PROBLEM DESCRIPTION:
Search the listing below for the word "camera" and copy each line that holds it.

DATA SEGMENT:
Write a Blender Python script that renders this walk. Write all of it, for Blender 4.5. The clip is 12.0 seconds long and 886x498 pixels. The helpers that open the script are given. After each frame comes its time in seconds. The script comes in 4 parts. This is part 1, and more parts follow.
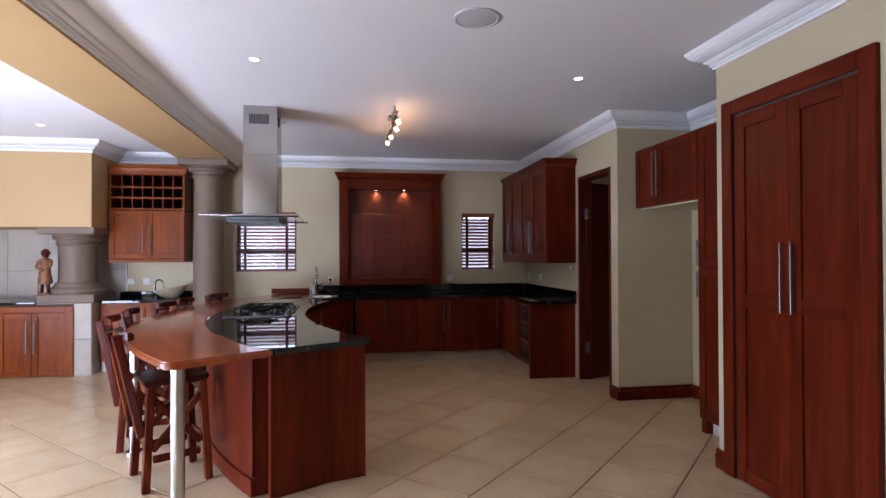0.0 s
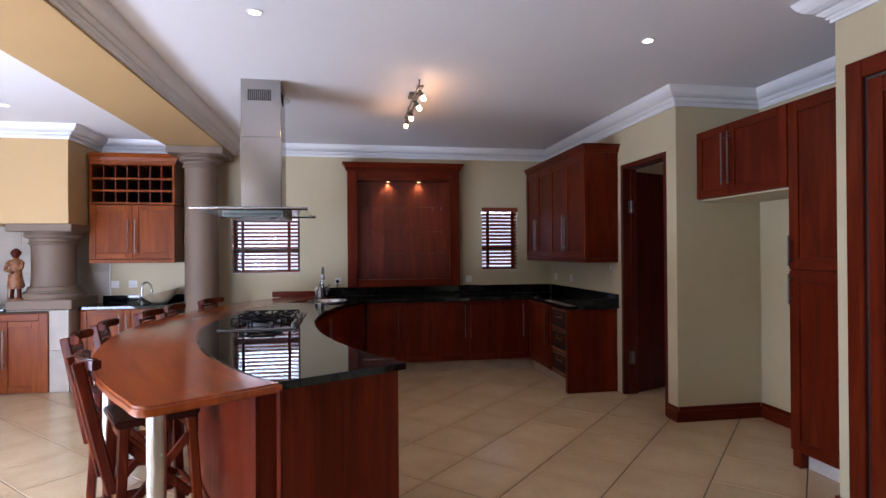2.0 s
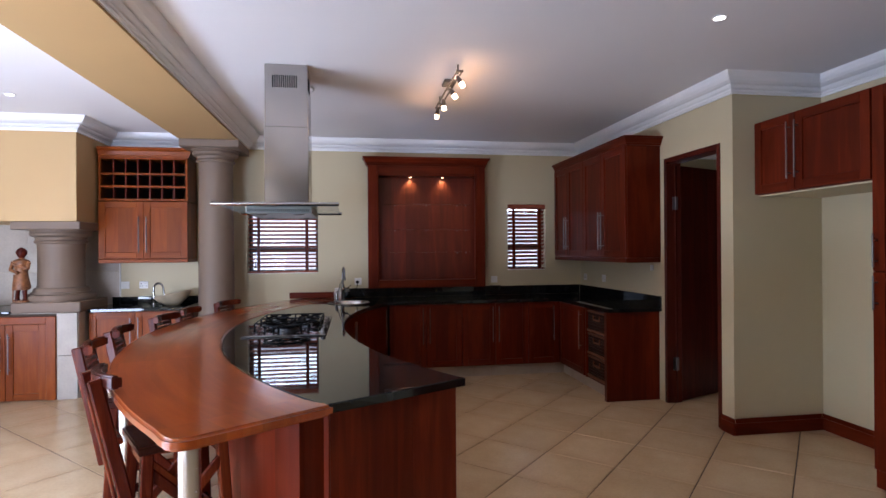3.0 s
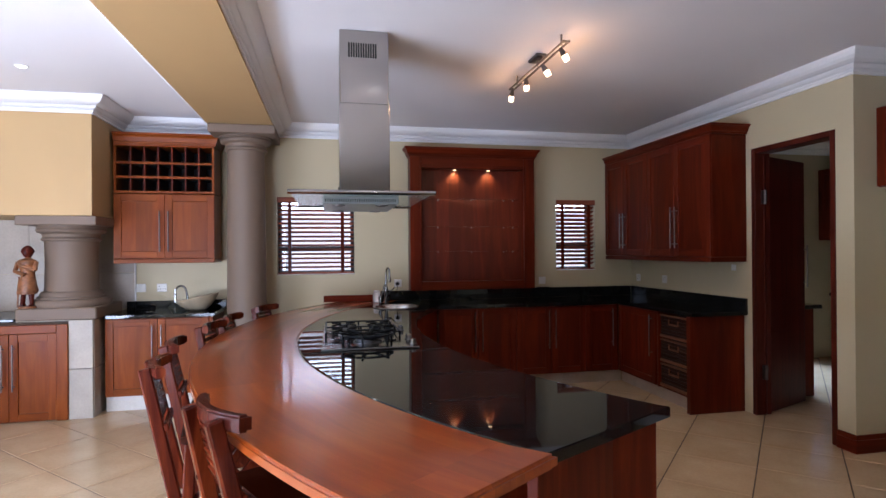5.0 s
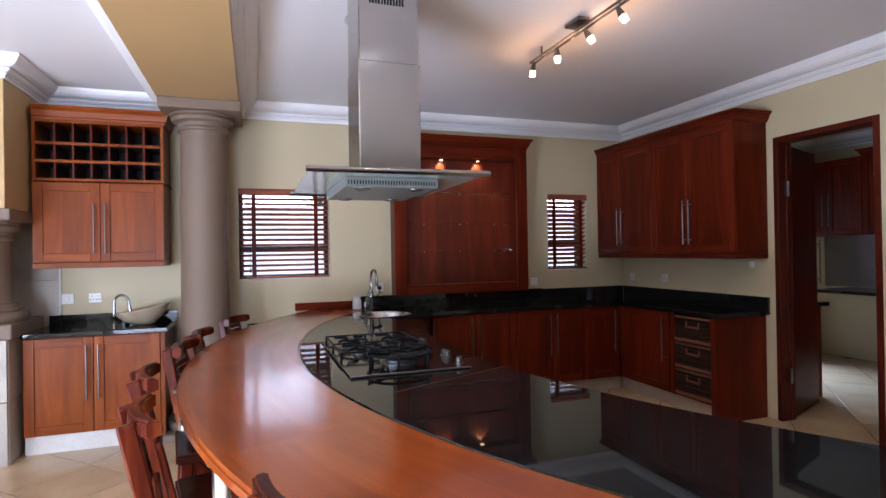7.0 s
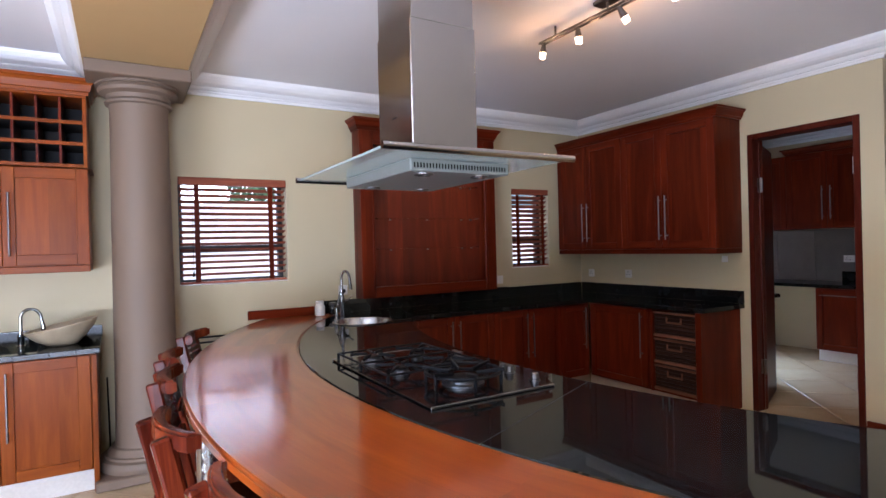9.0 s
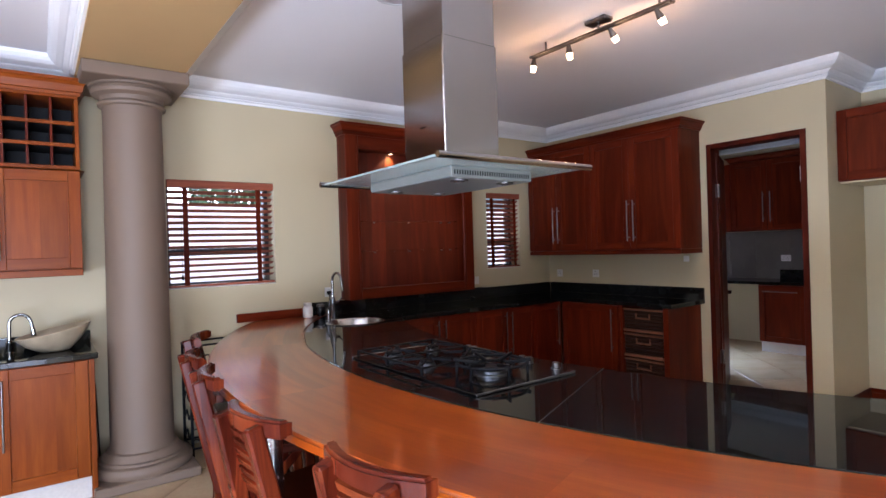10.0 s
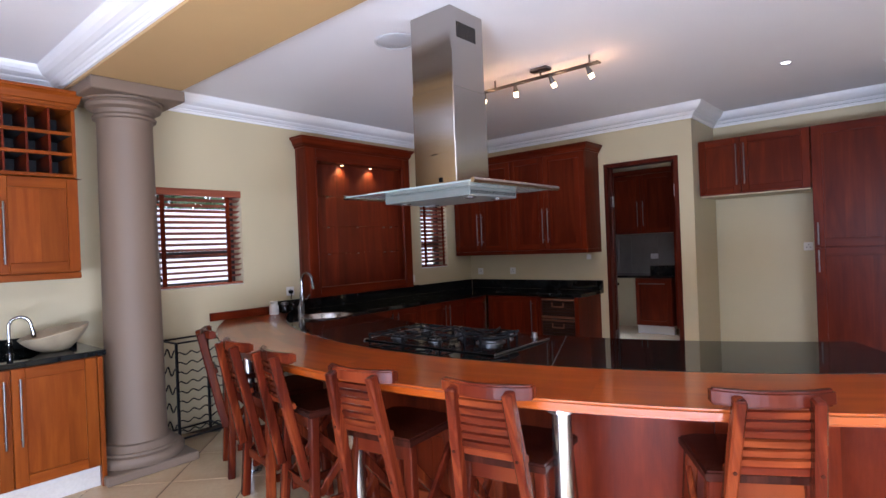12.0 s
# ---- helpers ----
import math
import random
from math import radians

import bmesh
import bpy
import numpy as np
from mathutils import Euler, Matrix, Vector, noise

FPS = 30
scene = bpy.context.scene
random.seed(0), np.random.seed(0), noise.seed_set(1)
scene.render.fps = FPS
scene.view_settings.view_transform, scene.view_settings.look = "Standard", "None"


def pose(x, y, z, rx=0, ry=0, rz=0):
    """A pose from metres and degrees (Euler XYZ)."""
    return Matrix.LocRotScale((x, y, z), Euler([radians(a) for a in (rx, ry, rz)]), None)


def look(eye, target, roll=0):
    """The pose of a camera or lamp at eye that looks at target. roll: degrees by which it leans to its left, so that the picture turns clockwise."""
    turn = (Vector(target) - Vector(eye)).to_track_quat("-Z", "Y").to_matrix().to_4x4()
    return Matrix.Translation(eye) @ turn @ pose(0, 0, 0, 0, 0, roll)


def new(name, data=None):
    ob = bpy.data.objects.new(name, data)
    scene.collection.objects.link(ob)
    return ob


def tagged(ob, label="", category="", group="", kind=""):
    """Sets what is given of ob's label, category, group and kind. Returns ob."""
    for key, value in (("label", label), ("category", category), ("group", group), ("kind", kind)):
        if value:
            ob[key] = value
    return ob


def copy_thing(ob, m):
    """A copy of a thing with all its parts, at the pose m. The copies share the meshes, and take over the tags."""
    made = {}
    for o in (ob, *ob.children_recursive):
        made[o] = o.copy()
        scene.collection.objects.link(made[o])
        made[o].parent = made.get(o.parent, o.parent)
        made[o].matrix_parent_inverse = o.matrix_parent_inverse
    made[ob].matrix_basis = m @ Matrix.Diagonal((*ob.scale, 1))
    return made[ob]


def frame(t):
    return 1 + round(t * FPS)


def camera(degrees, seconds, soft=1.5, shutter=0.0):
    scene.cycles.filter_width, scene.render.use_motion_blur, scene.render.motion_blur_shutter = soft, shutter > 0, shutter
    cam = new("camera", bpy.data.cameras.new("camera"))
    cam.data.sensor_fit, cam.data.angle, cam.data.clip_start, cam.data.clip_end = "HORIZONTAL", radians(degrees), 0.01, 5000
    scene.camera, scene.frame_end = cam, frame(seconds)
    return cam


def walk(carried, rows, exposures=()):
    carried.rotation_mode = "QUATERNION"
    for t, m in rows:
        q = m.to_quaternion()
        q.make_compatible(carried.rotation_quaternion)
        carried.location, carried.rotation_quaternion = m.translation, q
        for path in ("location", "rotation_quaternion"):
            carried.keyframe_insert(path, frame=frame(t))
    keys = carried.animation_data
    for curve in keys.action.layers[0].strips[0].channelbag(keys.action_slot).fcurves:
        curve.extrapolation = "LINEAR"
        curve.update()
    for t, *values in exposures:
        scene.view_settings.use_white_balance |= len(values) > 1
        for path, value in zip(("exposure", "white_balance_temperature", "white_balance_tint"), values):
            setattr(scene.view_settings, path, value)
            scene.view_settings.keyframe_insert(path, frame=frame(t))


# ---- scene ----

REPLY:
    """The pose of a camera or lamp at eye that looks at target. roll: degrees by which it leans to its left, so that the picture turns clockwise."""
def camera(degrees, seconds, soft=1.5, shutter=0.0):
    cam = new("camera", bpy.data.cameras.new("camera"))
    scene.camera, scene.frame_end = cam, frame(seconds)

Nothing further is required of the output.